▶ Aim of the task:
Pick out each line in these entries that contains the string "part".

━━━━━━━━

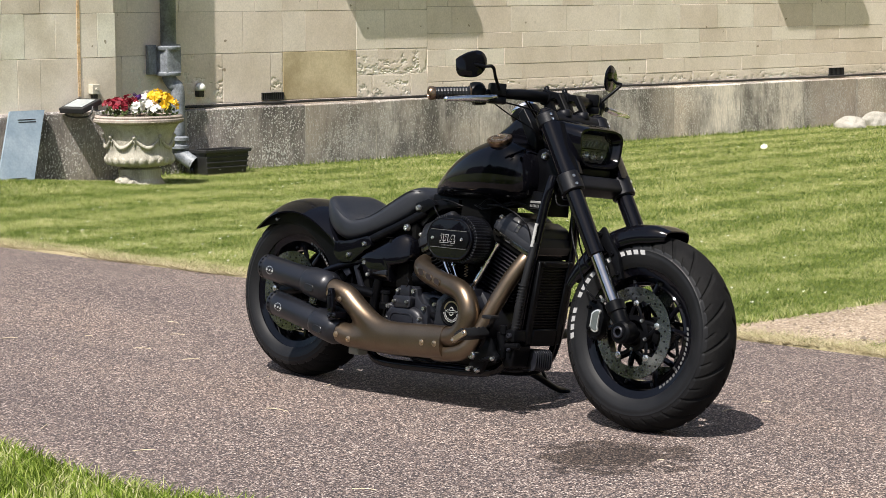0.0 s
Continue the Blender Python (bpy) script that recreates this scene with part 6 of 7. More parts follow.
def muffler(a, b, r, name):
    """Slash-free canister with a collar, end ring and oval badge."""
    a, b = Vector(a), Vector(b)
    d = (b - a).normalized()
    L = (b - a).length
    m = Matrix.Translation(a) @ d.to_track_quat("Z", "Y").to_matrix().to_4x4()
    k = L * 0.66
    mu = bp(name, lathe([(r * 0.80, 0.012), (r * 0.86, 0.0), (r * 0.98, 0.002), (r, 0.008), (r, 0.022), (r * 0.985, 0.024), (r * 0.985, 0.027), (r, 0.029), (r * 1.02, k)], 40, m, caps=False), MUFFLER, None, "black ceramic coated muffler", 35)
    bp("collar", lathe([(r * 1.02, k - 0.006), (r * 1.16, k + 0.004), (r * 1.19, k + 0.012), (r * 1.22, L * 0.93), (r * 1.10, L * 0.97), (r * 0.85, L)], 40, m), MUFFLER, mu, "", 30)
    bp("core", lathe([(r * 0.62, 0.01), (r * 0.62, 0.15), (r * 0.01, 0.15)], 30, m, caps=False), DARK, mu)
    bp("end_ring", lathe([(r * 0.82, 0.010), (r * 0.80, 0.004), (r * 0.62, 0.006), (r * 0.60, 0.02)], 40, m, caps=False), SATIN, mu)
    bm = bmesh.new()
    for i in range(18):
        an = 2 * math.pi * i / 18
        lathe([(0.0045, 0), (0.0045, 0.0012), (0.003, 0.0016)], 8, m @ Matrix.Rotation(an, 4, "Z") @ Matrix.Translation((r, 0, 0.014)) @ Matrix.Rotation(radians(90), 4, "Y"), bm)
    bp("end_studs", bm, SATIN, mu)
    # plain oval badge on the outside
    c = a + d * (L * 0.19)
    side = Vector((0, -1, 0))
    side = (side - d * side.dot(d)).normalized()
    up = side.cross(d).normalized()
    bm = bmesh.new()
    for sc, mat_i in ((1.0, 0),):
        ring_o, ring_i = [], []
        for i in range(28):
            an = 2 * math.pi * i / 28
            for lst, e in ((ring_o, 1.0), (ring_i, 0.90)):
                u, v = 0.0185 * e * math.cos(an), 0.0145 * e * math.sin(an)
                lift = math.sqrt(max(0, r * r - v * v)) + 0.0012
                lst.append(bm.verts.new(c + d * u + up * v + side * lift))
        for i in range(28):
            bm.faces.new((ring_o[i], ring_o[(i + 1) % 28], ring_i[(i + 1) % 28], ring_i[i]))
    for u0, u1 in ((-0.020, -0.011), (-0.0035, 0.0035), (0.010, 0.019)):
        vs = []
        for u, v in ((u0, -0.0032), (u1, -0.0032), (u1 + 0.002, 0.0032), (u0 + 0.002, 0.0032)):
            vs.append(bm.verts.new(c + d * u + up * v + side * (math.sqrt(r * r - v * v) + 0.0016)))
        bm.faces.new(vs)
    bp("badge", bm, SILVER, mu, "plain white oval badge")
    # oblong dimple on the collar
    c = a + d * (L * 0.81)
    bm = prism(stadium(0, 0, 0.024, 0.0125, 6), -0.002, 0.004, 0.0015, 1)
    M = Matrix((( d.x, -side.x, up.x, 0), (d.y, -side.y, up.y, 0), (d.z, -side.z, up.z, 0), (0, 0, 0, 1)))
    bm.transform(Matrix.Translation(c + side * (r * 1.195) - up * 0.012) @ M)
    bp("dimple", bm, MUFFLER, mu)
    return mu


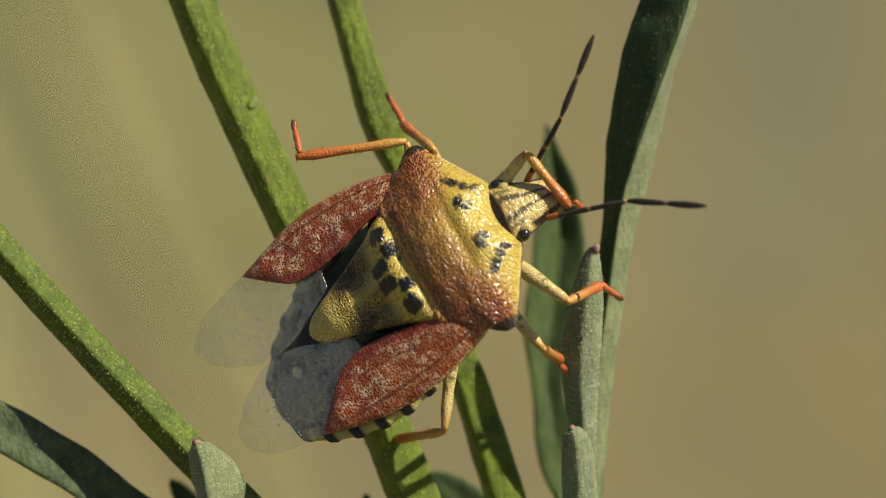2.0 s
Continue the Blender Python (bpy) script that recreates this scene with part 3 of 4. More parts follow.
def shell(rows, dye, n=80, m=70, thick=0.3, power=2.2, rim=0.06, relief=None, bend=None):
    """Symmetric plate. rows: y, half width, middle height, edge height (mm). dye(x, y, f) gives the pigment."""
    s = spline(rows, n)
    rings, tints = [], []
    for y, hw, zc, ze in s:
        hw = max(hw, 0.01)
        top, low, ct, cl = [], [], [], []
        for j in range(m + 1):
            f = math.sin((j / m - 0.5) * math.pi)
            x = f * hw
            z = ze + (zc - ze) * (1 - abs(f) ** power) + 0.03 * speck(x, y, 1.7) - rim * smooth(0.9, 1.0, abs(f)) + (relief(x, y) if relief else 0)
            yy = y + (bend(x, y) if bend else 0)
            top.append((x * 0.001, yy * 0.001, z * 0.001))
            low.append((x * 0.00098, yy * 0.001, (z - thick * (1 - 0.6 * abs(f))) * 0.001))
            c = dye(x, yy, f)
            ct.append(c)
            cl.append(lerp(c[:3], OLIVE, 0.5))
        rings.append(top + low[::-1])
        tints.append(ct + cl[::-1])
    return loft(rings, tints)


def pronotum_dye(x, y, f):
    ax = abs(x)
    c = lerp((0.56, 0.42, 0.055), (0.47, 0.36, 0.06), 0.5 + 0.5 * speck(x, y, 0.9, 3))
    c = lerp(c, OLIVE, 0.08 + 0.3 * smooth(-0.1, 0.5, speck(x, y, 1.6)))
    back = smooth(2.6, 1.5, y + 0.3 * speck(x, y, 0.9, 6) + 0.25 * smooth(1.6, 0.0, ax))
    c = lerp(c, (0.24, 0.098, 0.024), (0.72 + 0.24 * smooth(0.3, 1.8, ax)) * back)
    warm = max(smooth(1.0, 2.8, ax) * (1 - smooth(1.9, 2.6, y)), (1 - smooth(0.1, 1.3, y)) * (0.25 + 0.6 * smooth(0.4, 2.0, ax)))
    c = lerp(c, RED, warm * (0.85 + 0.5 * speck(x, y, 2.0, 4)))
    c = lerp(c, (0.20, 0.035, 0.02), 0.6 * smooth(2.5, 3.3, ax) * smooth(2.2, 1.6, y))
    c = lerp(c, (0.55, 0.30, 0.07), 0.9 * (1 - smooth(0.08, 0.15, y)))
    c = lerp(c, (0.52, 0.46, 0.16), 0.75 * smooth(0.955, 0.985, abs(f)) * smooth(1.9, 2.2, y))
    c = lerp(c, (0.44, 0.16, 0.04), 0.75 * smooth(0.955, 0.985, abs(f)) * smooth(1.3, 0.9, y))
    tip = 0.0
    if ax > 3.0:
        tip = smooth(3.22, 3.38, ax + 0.1 * speck(x, y, 5)) * smooth(1.0, 1.3, y)
        c = lerp(c, BLK, tip)
    c = lerp(c, (0.09, 0.04, 0.018), 0.4 * smooth(0.0, 0.45, speck(x, y, 2.7, 9)) * smooth(2.1, 1.4, y) * smooth(-0.1, 0.3, y))
    k = max(blot(ax, y, 0.78, 2.40, 0.29, 0.17, 12), 0.8 * blot(ax, y, 0.58, 2.62, 0.17, 0.12), blot(ax, y, 1.32, 2.72, 0.16, 0.14), blot(ax, y, 1.66, 2.40, 0.28, 0.15, -40), blot(ax, y, 1.16, 2.98, 0.12, 0.17, -30), 0.75 * blot(ax, y, 1.48, 2.60, 0.4, 0.1, -45))
    k *= 0.75 + 0.5 * smooth(-0.3, 0.2, speck(x, y, 7.0, 2))
    return (*lerp(c, BLK, min(1, k)), (0.25 + 0.75 * max(warm, 0.55 * (1 - smooth(0.7, 2.0, y)))) * (1 - 0.75 * max(tip, min(1, k))))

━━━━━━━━

▶ Exercise solution:
Continue the Blender Python (bpy) script that recreates this scene with part 6 of 7. More parts follow.
Continue the Blender Python (bpy) script that recreates this scene with part 3 of 4. More parts follow.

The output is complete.